De maneira geral, no entanto, os jornais locais são fracos. Para se ter uma idéia, é comum encontrar em suas páginas a publicação de releases de assessorias de imprensa – alguns deles chegam a dar o crédito aos assessores e às empresas de assessoria – principalmente nas editorias de cultura. Um outro diário local, o Verdade, é do ex-deputado Wilson Toni, hoje no PFL, e explora em suas páginas o mais puro sensacionalismo policialesco. Principalmente no rádio, Toni e sua equipe são, no entanto, os que conseguem maior audiência – o que mereceria ser comentado por algum outro observador local. O que o pefelista faz, porém, está longe de poder ser considerado jornalismo, principalmente porque às vezes o ouvinte não sabe se ele está fazendo comentários jornalísticos ou discurso político.
Ribeirão Preto já teve bons jornais no passado. Os jornalistas mais experientes dizem que a cidade chegou a ter cinco diários com qualidade razoável.
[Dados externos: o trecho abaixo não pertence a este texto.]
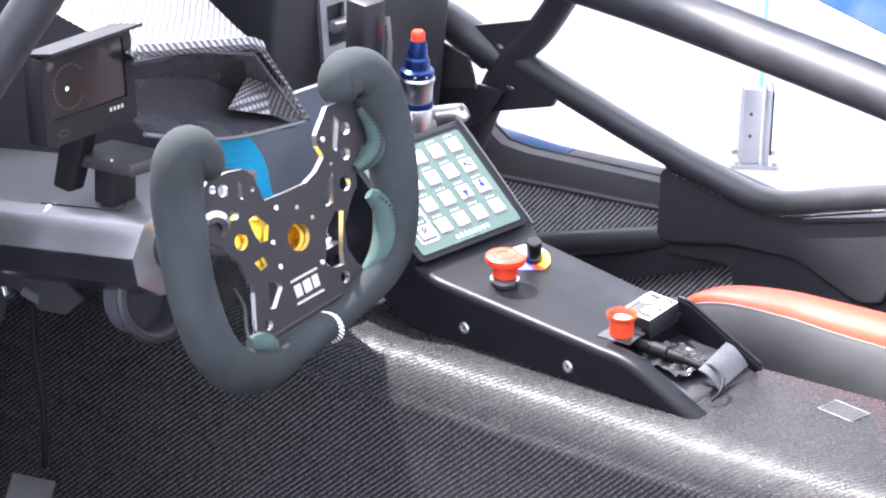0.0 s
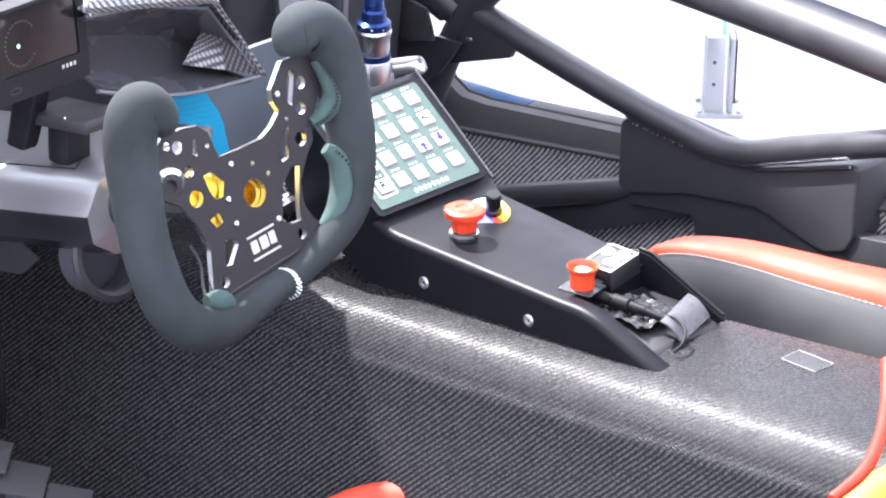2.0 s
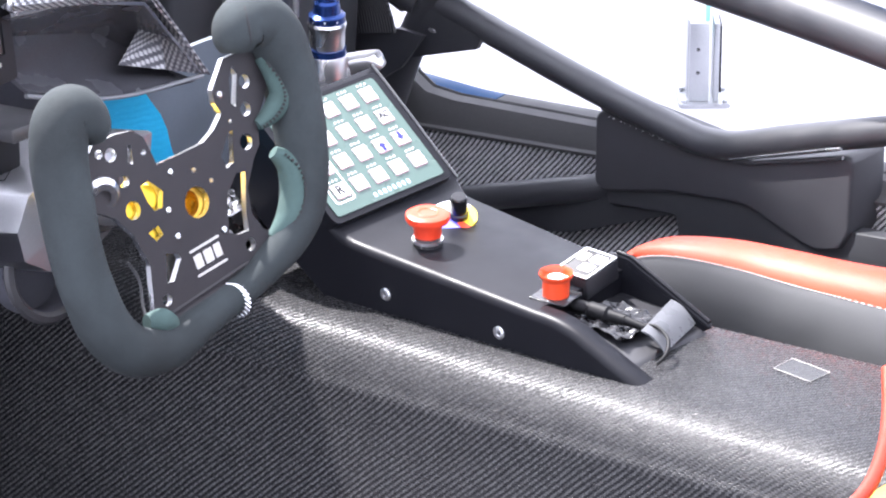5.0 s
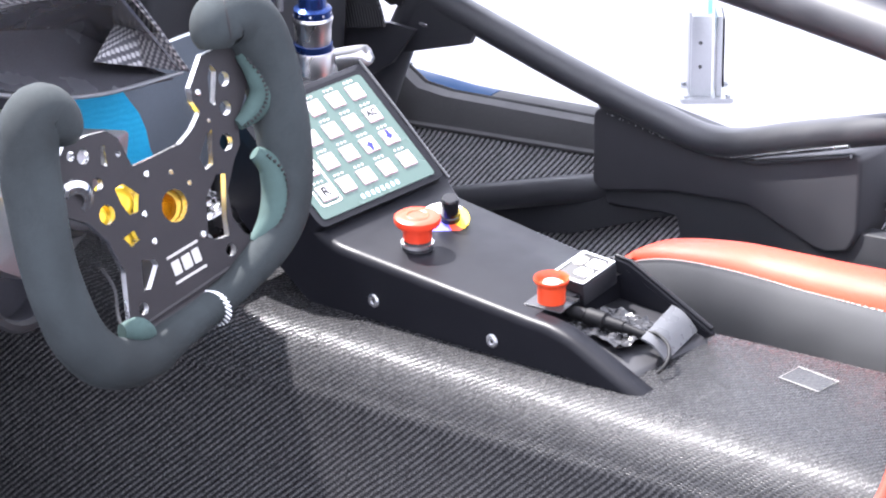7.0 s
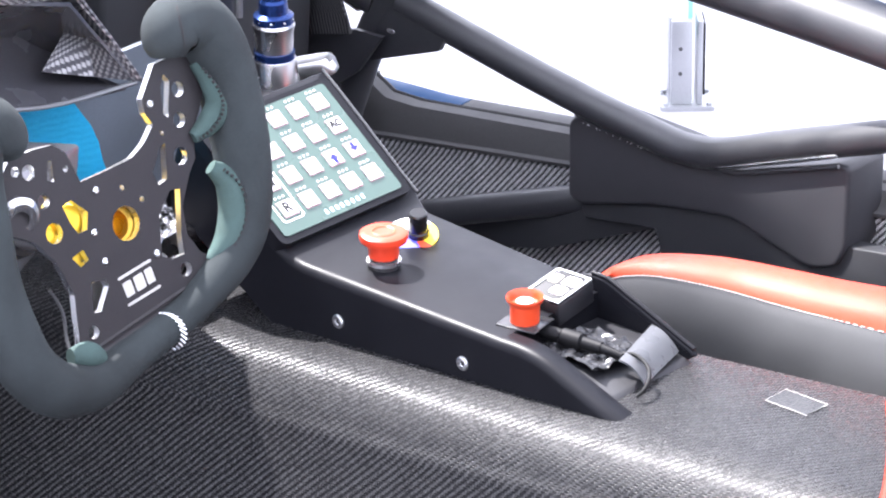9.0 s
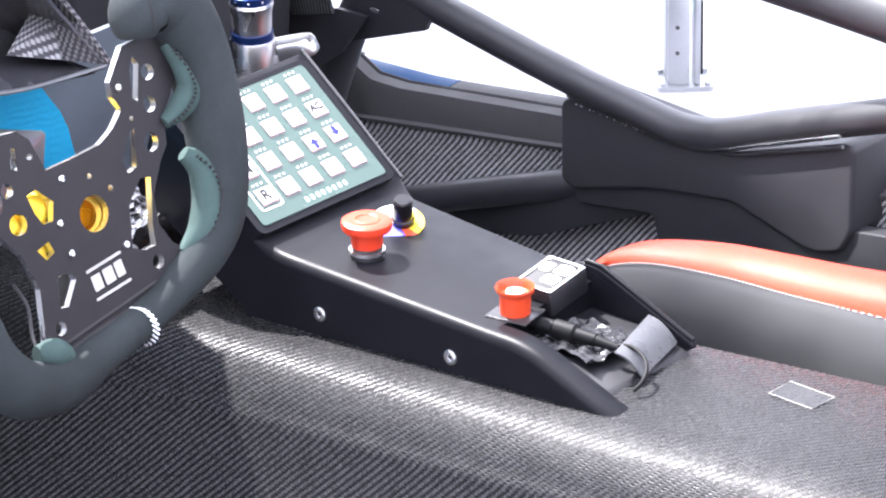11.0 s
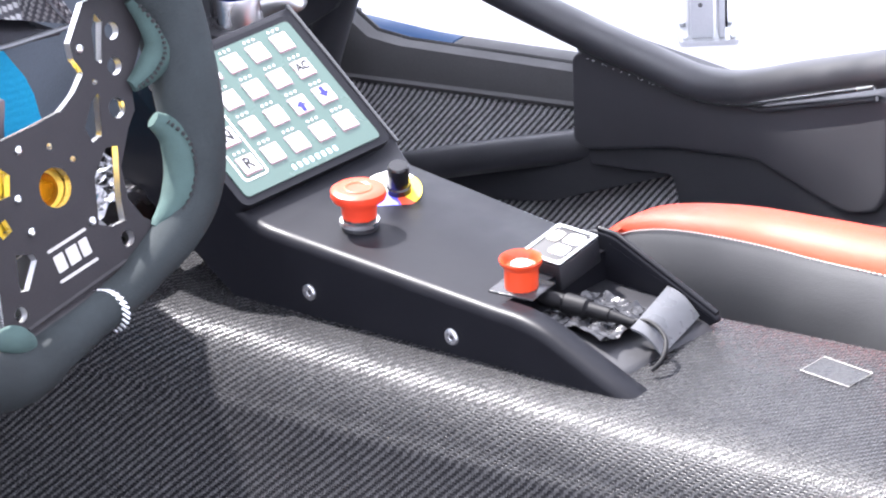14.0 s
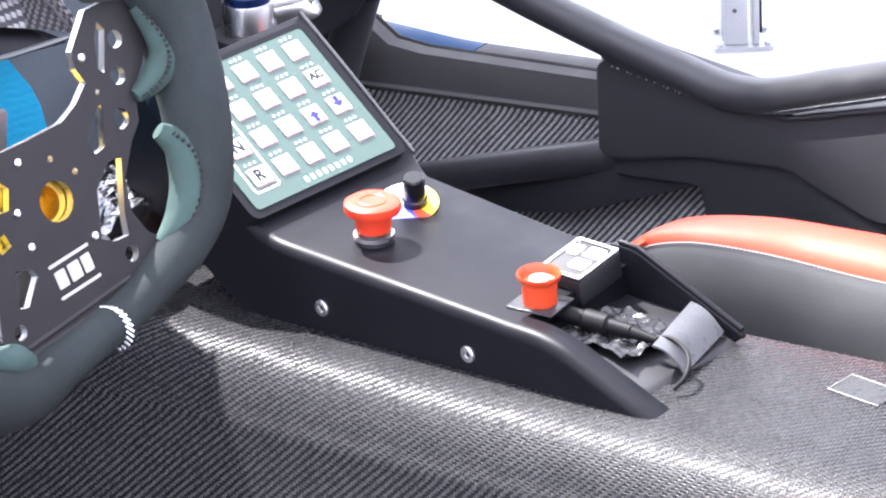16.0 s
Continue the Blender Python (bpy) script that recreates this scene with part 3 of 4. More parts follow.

O que este repórter já pesquisou no Arquivo Público e Municipal é que, até o final dos anos 1970, veículos como Diário de Notícias e Diário da Manhã – hoje extintos – tinham grande influência. Nos anos 1980, com a implantação na cidade da emissora EPTV, esses diários perderam prestígio e qualidade. Curiosamente, o novo jornal que promete ganhar espaço em Ribeirão é bancado por uma empresa que também vem de outra cidade – Campinas, como ocorreu com a EPTV.
Outros empreendimentos
A RAC possui outras publicações gratuitas no interior. Em Campinas, tem a Gazeta do Cambuí. Há pouco menos de um ano lançou a Gazeta de Piracicaba, que deixou de ser semanal para se tornar bissemanal há dois meses. Lá, seu sócio é Lourenço Tayar, ex-diretor do Jornal de Piracicaba, de acordo com Homem de Mello.
‘Os jornais gratuitos da RAC foram criados para leitura de fim de semana e são entregues porta a porta. A responsabilidade [dos nossos jornais] é produzir conteúdo mais abrangente’, afirma o diretor editorial da Rede Anhangüera de Comunicação. Resta saber se, com uma equipe pequena, a Gazeta de Ribeirão terá fôlego para oferecer todas as semanas textos de qualidade a seus leitores. A edição de estréia teve um mês de preparação para as 40 páginas, já que a equipe de jornalistas foi contratada em maio. Vale lembrar que dos editores e repórteres que compõem o expediente, quatro deles assinaram mais de 60% das reportagens. Carente de mais qualidade jornalística em seus veículos impressos, a cidade parece, no entanto, torcer por Homem de Mello.
Desde o final da década de 1990, surgiram na Europa vários jornais gratuitos, principalmente de grupos de comunicação da Noruega e da Suécia [veja remissões abaixo]. Na Espanha, por exemplo, 20 Minutos e Metro Directo superam a tiragem de 3 milhões de leitores diários. Esses jornais têm, no entanto, características diferentes em relação aos do grupo RAC. Além de diários, são destinados aos passageiros do sistema de transporte de grandes capitais. O 20 Minutos recebe esse nome devido ao tempo médio que seus leitores ficam nos metrôs.